Viruses are small infectious agents that can only replicate inside living organisms.

  • Small
    • An average viral agent is 1/100 the size of an average bacterial particle.
    • To put it into prospective they are so small that you can’t even see them with normal microscopes.
  • Shapes
    • From GSCE bio I remember them looking kind of like a retro video game character with wiry legs and what not.
    • But they actually come in lots of different shapes and sizes (some are pretty amazing and beautiful).
  • Two parts (most viruses are made out of two main parts)
    • Genetic material made from DNA and RNA (long molecules that carry genetic information).
    • Protein coat
      • This protects the genetic material
  • Dependent
    • They are dependent on other living organisms to reproduce as they have no cellular structure - this is why they are often referred to as being on the edge of life
    • Viruses need to use parts from the cells of hosts (people, animals and plants) in order to produce new products for themselves. Often when they infect host cells they burst the cell killing it in order to:
  • Spread
    • They spread much like bacteria and in many different ways. Here are some examples of viruses and how they pass on from one person or animal to the next
      • Blood
        • Malaria (via host mosquitoes)
        • HIV
      • Snot
        • Flu
      • Spit (a good old snog can do it)
        • Glandular fever
      • Poo (failing to wash hands properly)
        • Norovirus

How Viruses Work

Viruses have a fairly complex life cycle as they are forced to take over a host cell

  1. To start off they have to get into your body somehow
    • As you saw above this can come from you eating something that contains a virus, getting a bug bite or breathing in a virus from somewhere
  2. Once in your body the virus will attach itself to a receptor one of your cells
    • As the receptors are pretty specific, viruses often attack a specific type of cell in your body
  3. Once it has attached itself to cell it will penetrate the member in order to get access to the cell
  4. It then goes through a process of “uncoating” in which it releases its genetic material into the cell
  5. The virus then uses building blocks from the cell to replicate its genetic material in the replication stage
  6. Finally in the release stage the virus makes a break for it. It will either burst the cell to escape and infect another cell or it may turn malignant (make the cell reproduce out of control)

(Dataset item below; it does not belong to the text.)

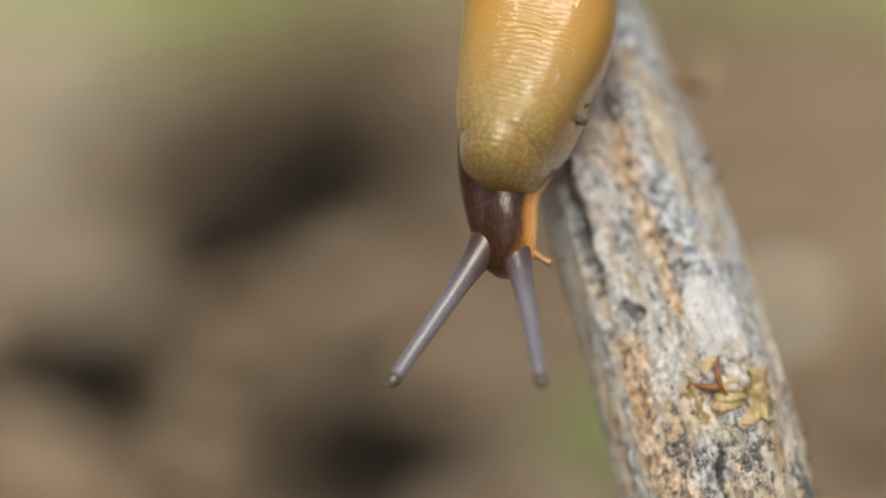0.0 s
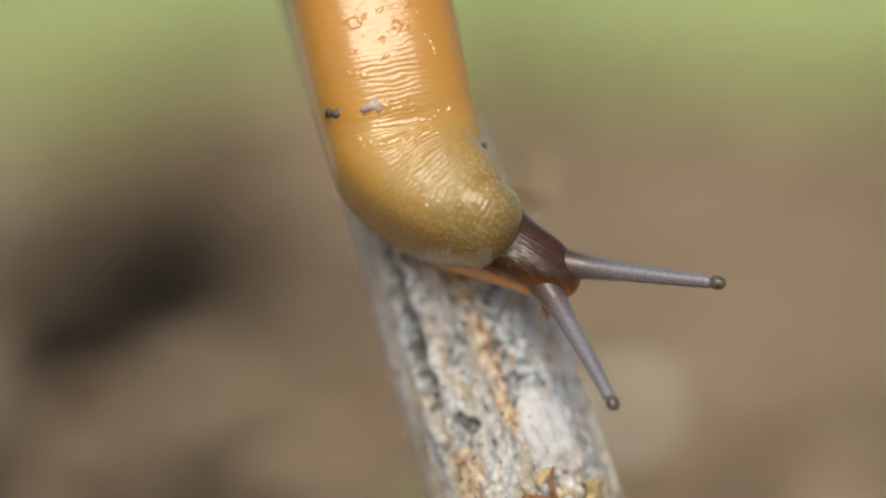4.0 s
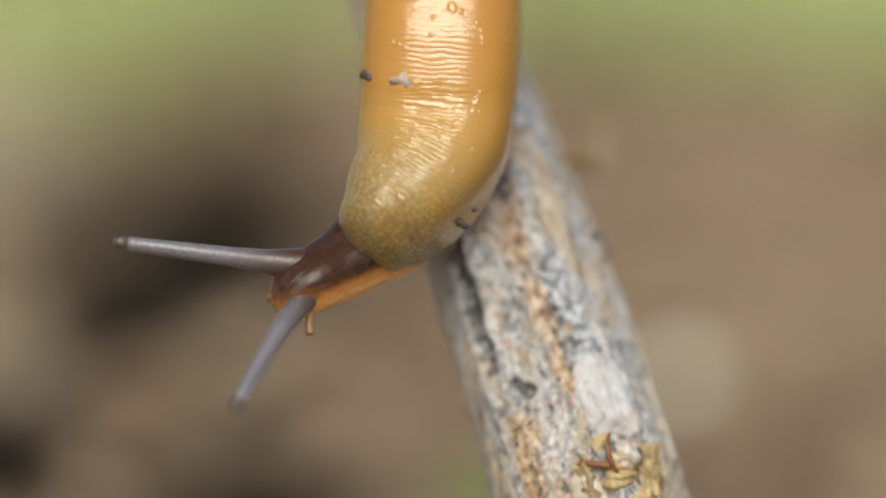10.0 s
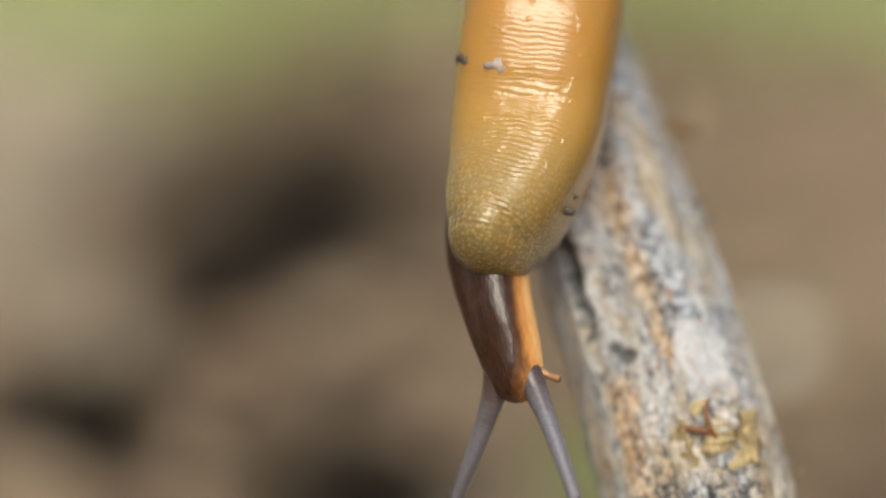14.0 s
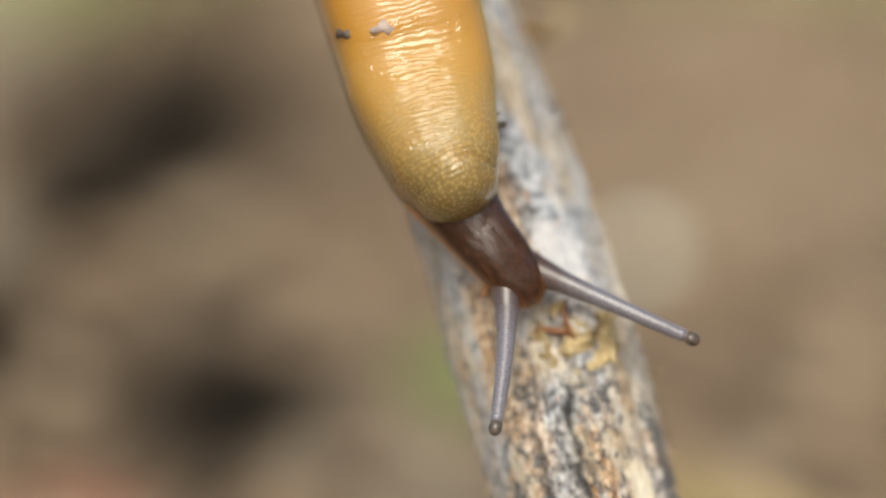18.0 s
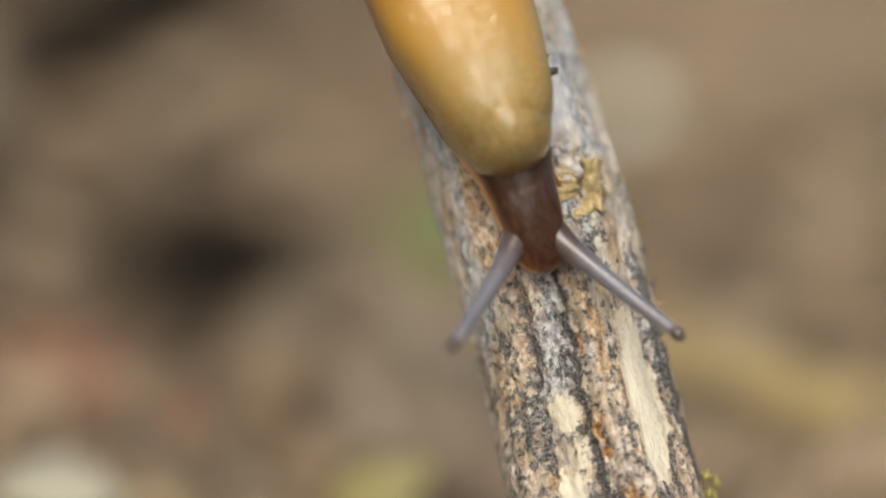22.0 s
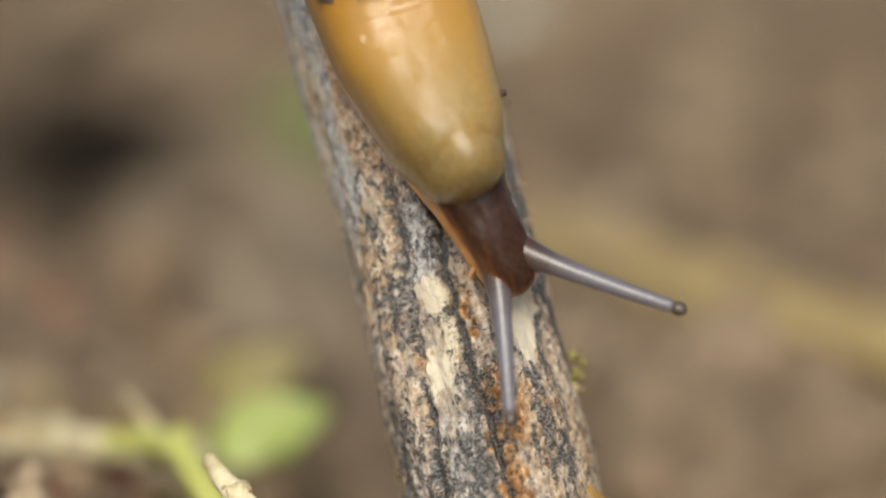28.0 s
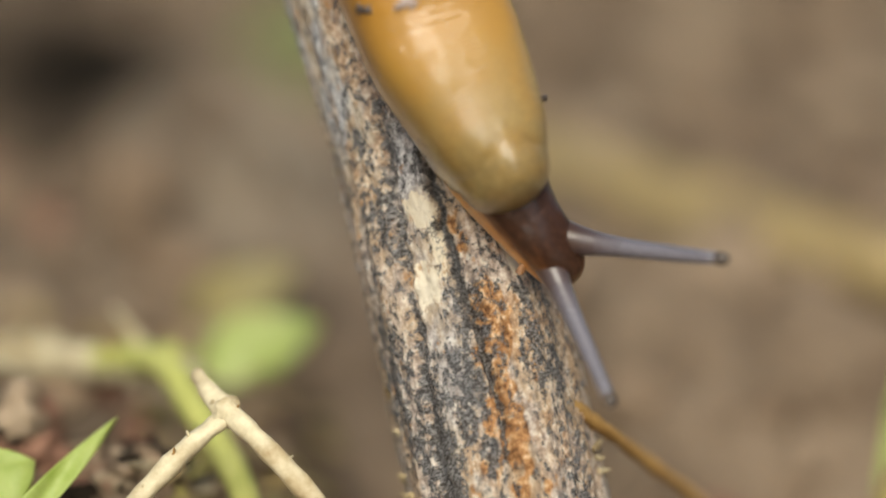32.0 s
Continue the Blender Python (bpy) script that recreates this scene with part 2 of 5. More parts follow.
    first = bump(nodes, links, b, pits, 0.00009, 0.7, first)
    first = bump(nodes, links, b, wave, 0.00002, 0.9, first)
    links.new(first, b.inputs["Coat Normal"])
    first = bump(nodes, links, b, folds, 0.000015, 0.8)
    bump(nodes, links, b, grain, 0.00002, 0.8, first)
    return m


def neck_material():
    m, nodes, links, b = material("slug neck skin", 0.32, 0.1)
    c = attribute(nodes, "rest")
    sep = nodes.new("ShaderNodeSeparateXYZ")
    links.new(c, sep.inputs[0])
    wob = noise_node(nodes, links, c, 0.9, 4, 0.6, (1.0, 0.35, 1.0))
    add = nodes.new("ShaderNodeMath")
    add.operation = "MULTIPLY_ADD"
    add.inputs[1].default_value = 0.45
    links.new(sep.outputs[2], add.inputs[0])
    links.new(wob, add.inputs[2])
    col = ramp(nodes, links, add.outputs[0], [(0.10, (0.74, 0.42, 0.17)), (0.46, (0.57, 0.25, 0.07)), (0.78, (0.12, 0.047, 0.018)), (1.03, (0.034, 0.0145, 0.0085))])
    grain = noise_node(nodes, links, c, 3.5, 4, 0.6, (1.4, 0.5, 1.0))
    col = mix(nodes, links, ramp(nodes, links, grain, [(0.45, (0, 0, 0)), (0.8, (0.2, 0.2, 0.2))]), col, (0.25, 0.11, 0.06))
    # two fine furrows run down the top of the head
    furrow = nodes.new("ShaderNodeMath")
    furrow.operation = "ABSOLUTE"
    links.new(sep.outputs[0], furrow.inputs[0])
    ridge = ramp(nodes, links, furrow.outputs[0], [(0.22, (1, 1, 1)), (0.32, (0, 0, 0)), (0.42, (1, 1, 1))])
    links.new(col, b.inputs["Base Color"])
    wet = noise_node(nodes, links, c, 0.75, 3, 0.6, (1.3, 0.6, 1.0))
    links.new(ramp(nodes, links, wet, [(0.44, (0.10, 0.10, 0.10)), (0.60, (0.85, 0.85, 0.85))]), b.inputs["Coat Weight"])
    b.inputs["Coat Roughness"].default_value, b.inputs["Coat IOR"].default_value = 0.16, 1.5
    n = bump(nodes, links, b, ridge, 0.00002, 0.6)
    n = bump(nodes, links, b, grain, 0.00008, 0.7, n)
    links.new(n, b.inputs["Coat Normal"])
    return m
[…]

Symptoms of viruses can vary on what type of virus is affecting the body. Obviously you’re not going to be feeling too well, but some general symptoms to looks out for are:

  • Flu-like symptoms, runny nose, headache, fever, sore throat.
  • Feeling generally ill, run down and irritable.
  • Unexplained weight loss
  • Swollen tonsils

Treatment and Prevention

Your body is pretty bad ass and it can fight off a lot of viruses by itself. In fact in most cases it is forced to. There are no “cures” for viruses, though there has been an increase the production of anti-viral medications such as malaria pills. Viruses are just really hard to treat as they are so small and they hang out inside your cells. The most effective defense against viruses are vaccines:

  • Vaccines work by giving you a very weak strain of the virus, one that your body can fight off without you even noticing
  • It gives your body the practice for when the real virus comes along and leaves behind specific  antibodies in your blood ready to react at the first sign of a new attack

Antibiotics are not effective against viruses. They are developed to fight bacterial infections and they don’t work against these guys.